Jiang has been receiving treatment for eight days in a local hospital, which has the most advanced intensive care unit in the city, said the Bureau.

Medical observation of 98 people who had close contact with the patient found no suspected symptoms of bird flu, said a statement from the Shenzhen Center for Disease Control and Prevention.

Bird flu has killed 12 Chinese people since last year. The disease has infected 228 people and killed 130 worldwide, according to figures from the World Health Organization (WHO).

Experts fear the H5N1 strain of the virus could mutate and be transmitted among people causing a global pandemic. To date it seems the majority of human cases had direct or indirect contact with infected birds.

Indonesian Health Minister Siti Sufari Fadillah announced yesterday that the investigation conducted by a WHO team into the world's largest cluster of deaths caused by bird flu in the country's North Sumatra Province found the virus had been transmitted from animal to human and not from human to human.

Seven people in the same extended family died from the highly pathogenic H5N1 virus last month followed by the deaths of two siblings in Jakarta. The minister described it as a cluster.

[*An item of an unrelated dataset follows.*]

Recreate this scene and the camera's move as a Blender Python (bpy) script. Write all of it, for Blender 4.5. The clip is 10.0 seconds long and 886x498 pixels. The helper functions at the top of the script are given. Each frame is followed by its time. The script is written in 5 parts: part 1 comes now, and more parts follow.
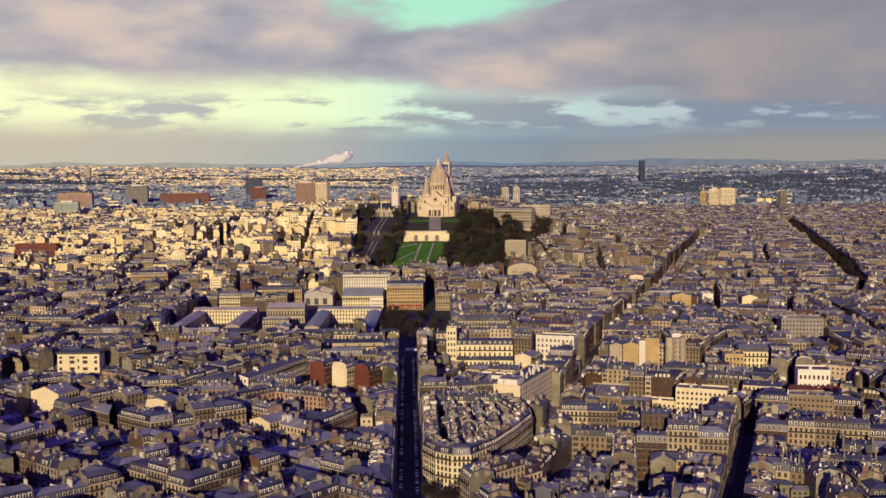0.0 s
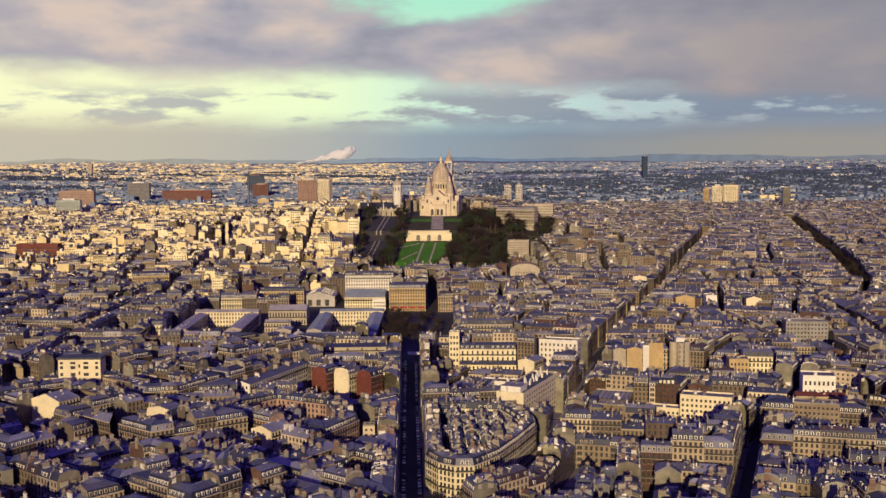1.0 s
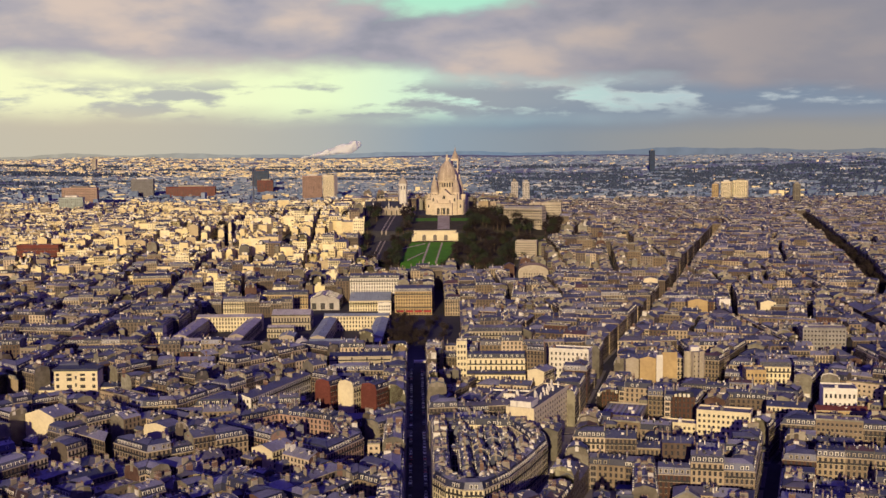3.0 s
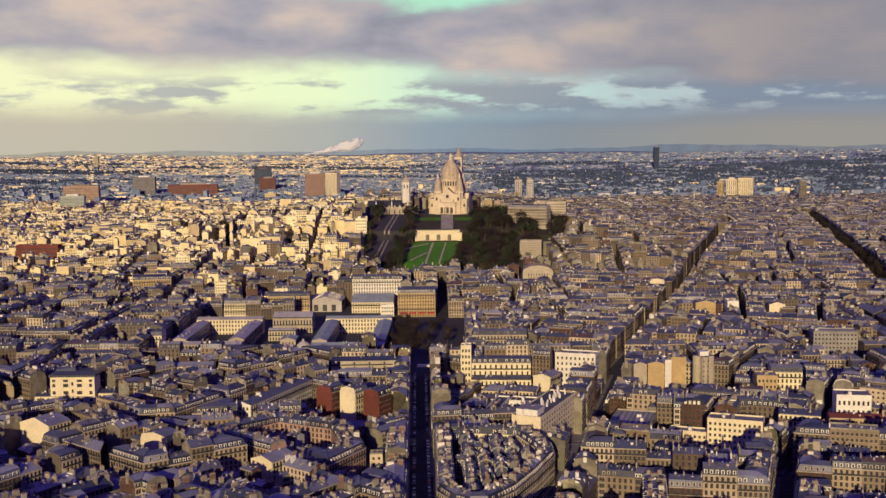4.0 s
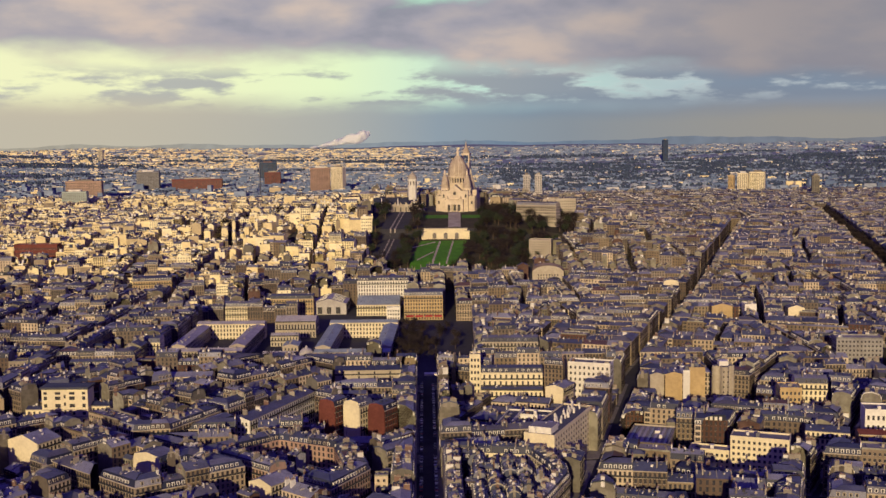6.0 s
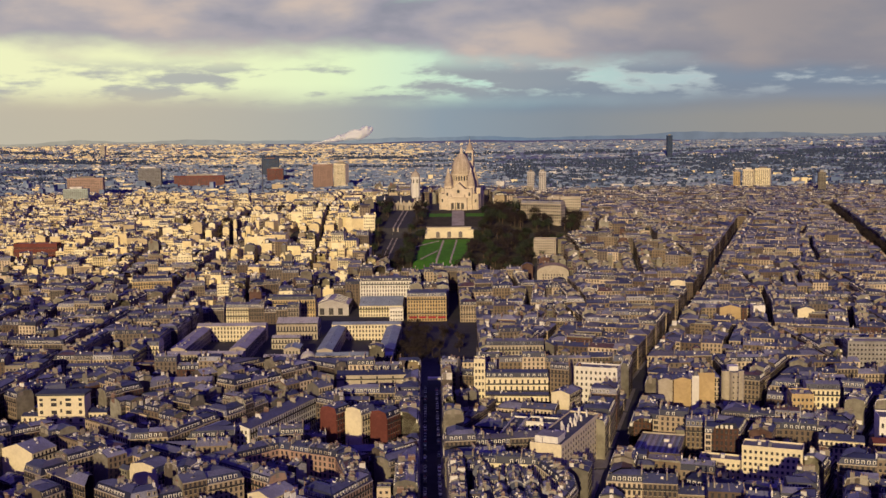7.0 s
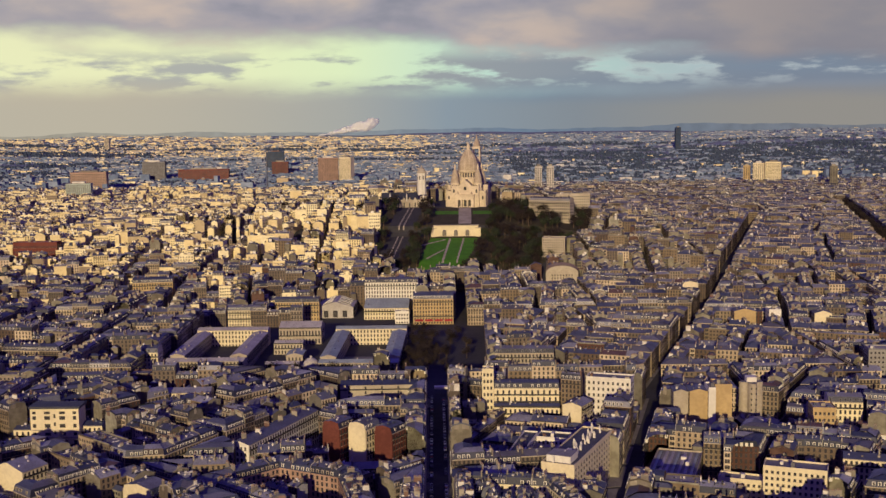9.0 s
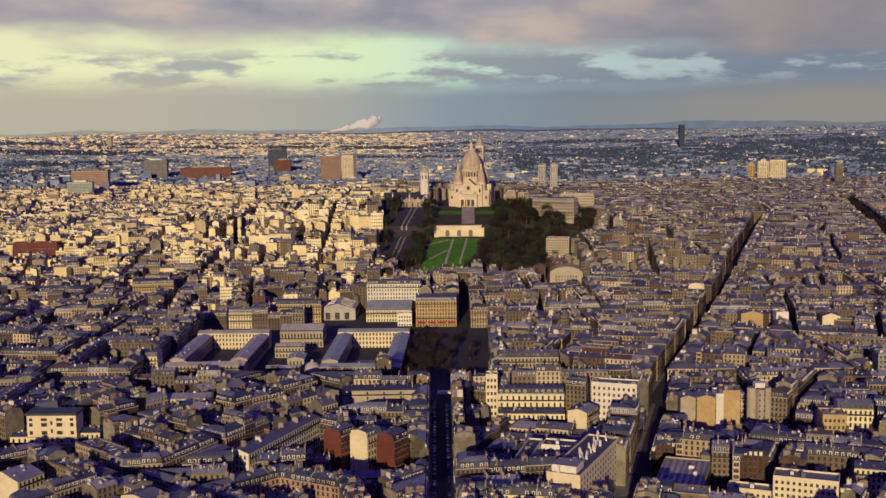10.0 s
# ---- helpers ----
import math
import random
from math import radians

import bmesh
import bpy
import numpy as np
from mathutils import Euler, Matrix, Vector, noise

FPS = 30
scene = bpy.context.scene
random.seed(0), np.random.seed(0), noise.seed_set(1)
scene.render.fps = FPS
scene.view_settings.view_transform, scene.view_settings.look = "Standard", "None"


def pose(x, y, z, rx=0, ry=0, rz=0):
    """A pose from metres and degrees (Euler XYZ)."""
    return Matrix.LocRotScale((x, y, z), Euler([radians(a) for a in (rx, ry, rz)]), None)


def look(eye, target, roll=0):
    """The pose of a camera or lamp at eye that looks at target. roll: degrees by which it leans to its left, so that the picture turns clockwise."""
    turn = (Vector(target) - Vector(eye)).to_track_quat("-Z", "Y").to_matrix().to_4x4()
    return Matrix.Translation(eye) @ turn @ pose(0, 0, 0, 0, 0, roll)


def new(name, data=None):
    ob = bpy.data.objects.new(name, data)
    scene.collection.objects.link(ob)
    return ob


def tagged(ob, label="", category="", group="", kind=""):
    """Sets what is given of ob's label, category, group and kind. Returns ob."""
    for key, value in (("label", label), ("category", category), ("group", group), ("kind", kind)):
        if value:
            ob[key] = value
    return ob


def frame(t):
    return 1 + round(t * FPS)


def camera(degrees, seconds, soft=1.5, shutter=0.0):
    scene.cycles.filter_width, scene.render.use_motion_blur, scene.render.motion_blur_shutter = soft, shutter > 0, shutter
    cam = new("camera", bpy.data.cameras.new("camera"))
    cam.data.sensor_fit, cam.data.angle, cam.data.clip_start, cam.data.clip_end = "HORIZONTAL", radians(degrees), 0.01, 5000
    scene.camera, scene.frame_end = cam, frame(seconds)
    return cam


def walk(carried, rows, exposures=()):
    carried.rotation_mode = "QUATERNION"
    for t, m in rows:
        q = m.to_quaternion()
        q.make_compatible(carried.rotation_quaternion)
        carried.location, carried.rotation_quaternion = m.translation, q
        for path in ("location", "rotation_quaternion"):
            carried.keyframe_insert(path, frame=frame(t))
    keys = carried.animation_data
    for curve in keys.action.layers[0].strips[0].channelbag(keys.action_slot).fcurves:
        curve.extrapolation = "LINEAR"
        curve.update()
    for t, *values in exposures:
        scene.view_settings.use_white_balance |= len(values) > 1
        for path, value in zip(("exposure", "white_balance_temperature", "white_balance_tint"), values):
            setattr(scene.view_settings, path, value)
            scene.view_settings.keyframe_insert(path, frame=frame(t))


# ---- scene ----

It's the biggest reported cluster of deaths and has raised international concerns on possible human to human transmission in Indonesia.

Senior Chinese health expert Shu Yuelong said yesterday there was no evidence of human to human transmission in China but cautioned that the evolution of the virus was unpredictable.

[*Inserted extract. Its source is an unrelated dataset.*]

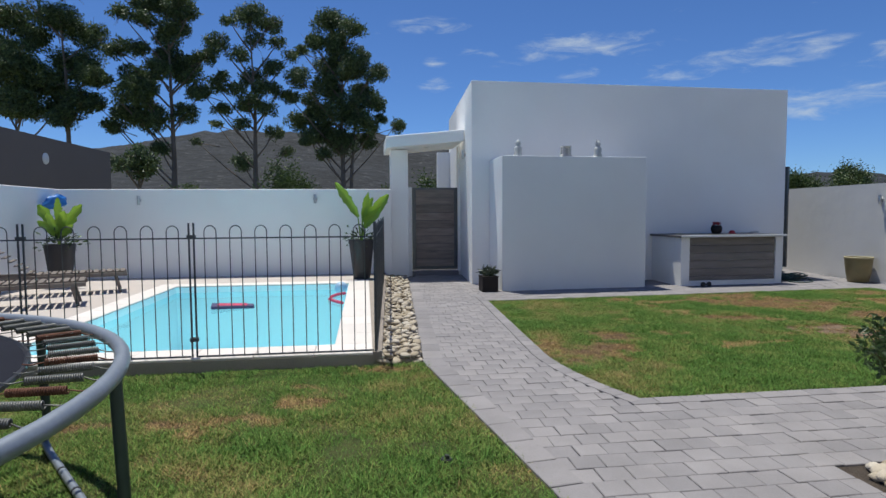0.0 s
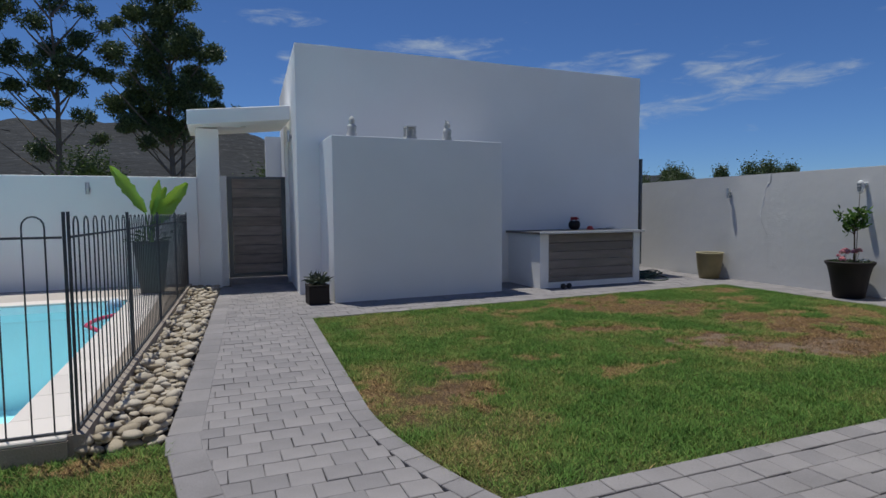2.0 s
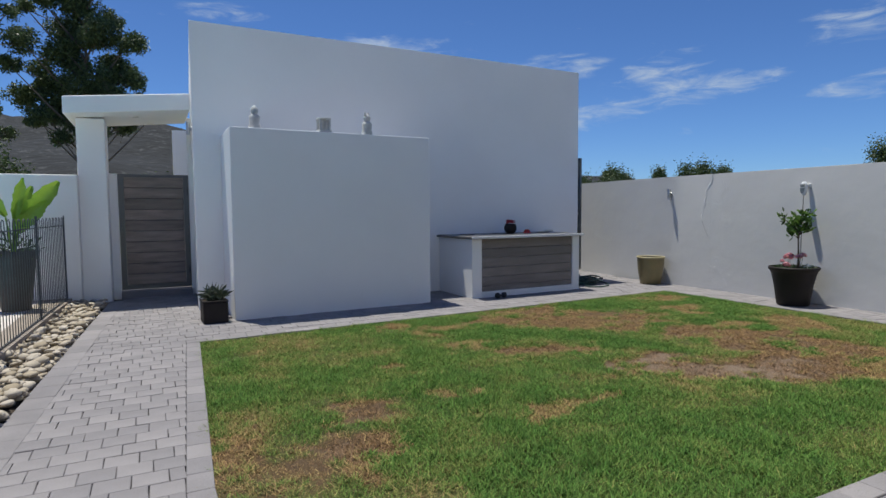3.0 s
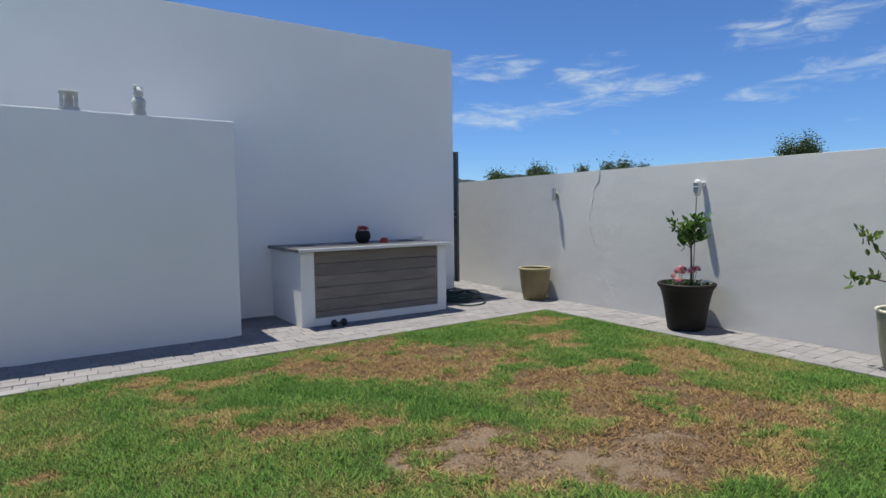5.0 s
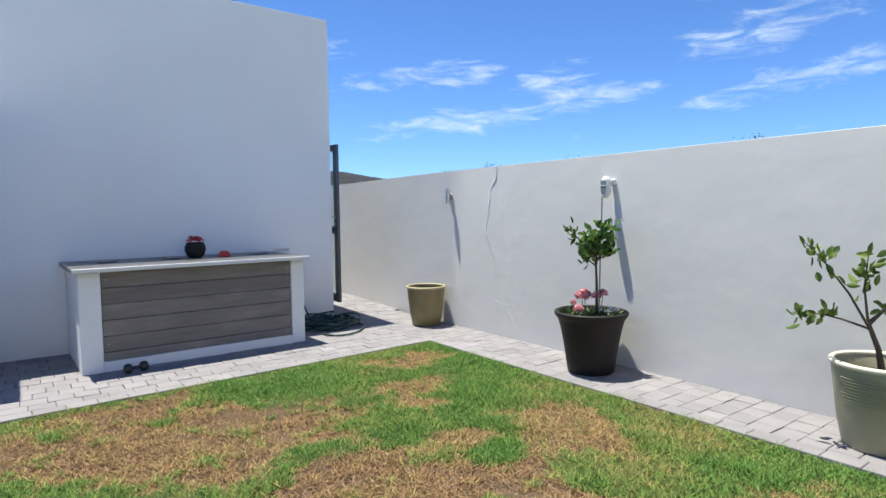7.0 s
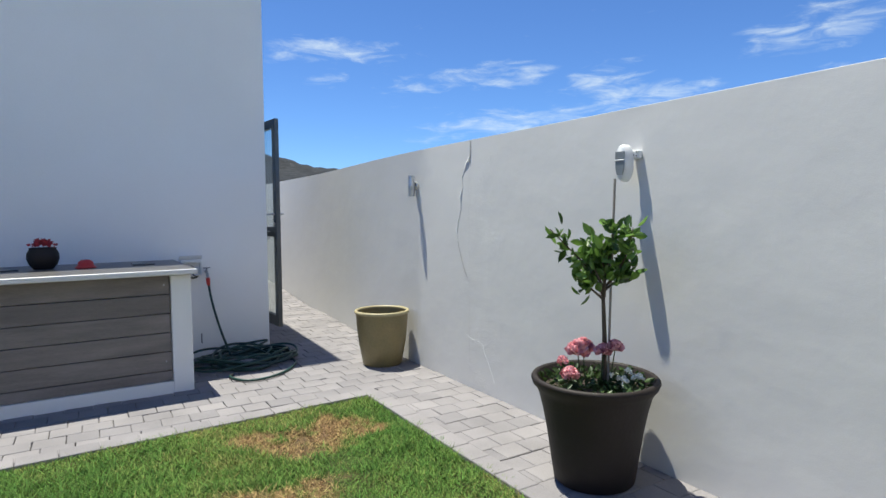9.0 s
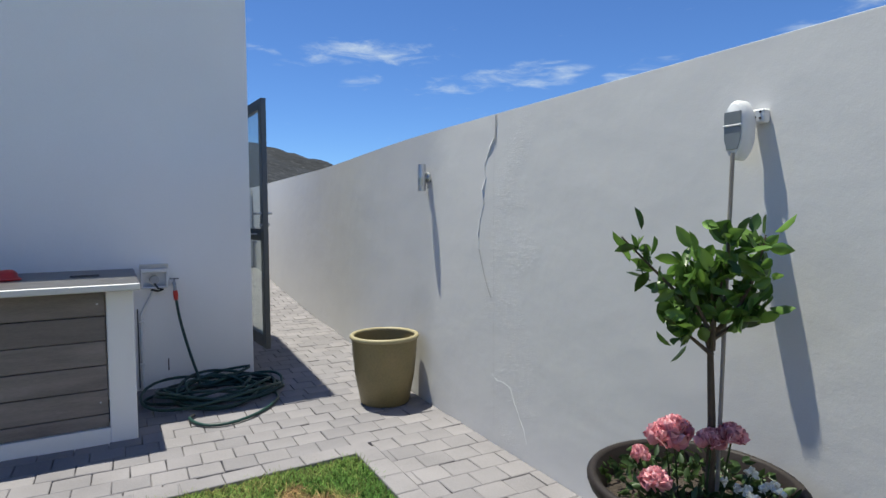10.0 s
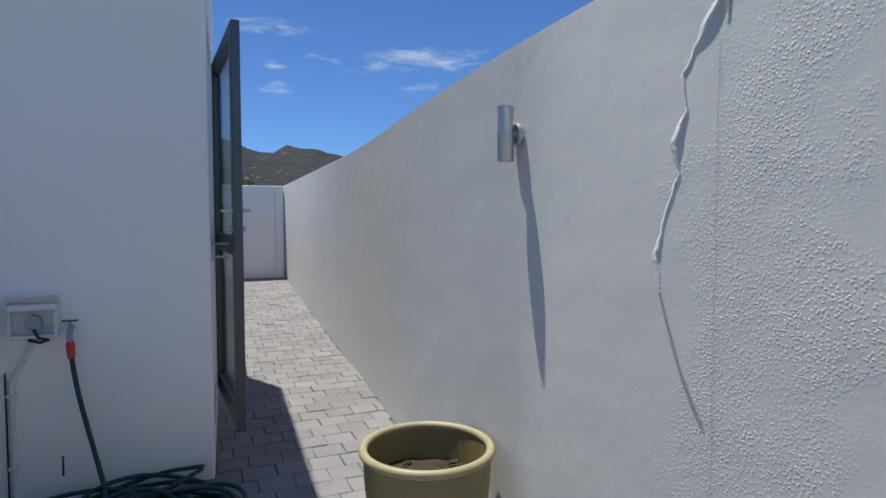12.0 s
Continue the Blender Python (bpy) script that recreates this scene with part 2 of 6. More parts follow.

No trace of human influenza has been found in the gene of the virus extracted from Chinese bird flu patients, said Shu, director of the National Influenza Center under the Chinese Center for Disease Control and Prevention.

Hong Kong's health chief, York Chow, said on June 16 that the latest human case of bird flu on the Chinese mainland might indicate the virus had mutated and become as infectious in the summer as it is in cooler months.

But a WHO official said it remained unclear whether there were truly distinctive seasonal patterns to outbreaks of bird flu in poultry.

"We do know that the bird flu virus can survive for a time in colder weather but it's really not clear at this point whether the virus is changing in such a way that it can survive in warm weather for a longer period than it was previously able to do," Roy Wadia, spokesman for the WHO office in China, told Xinhua News Agency.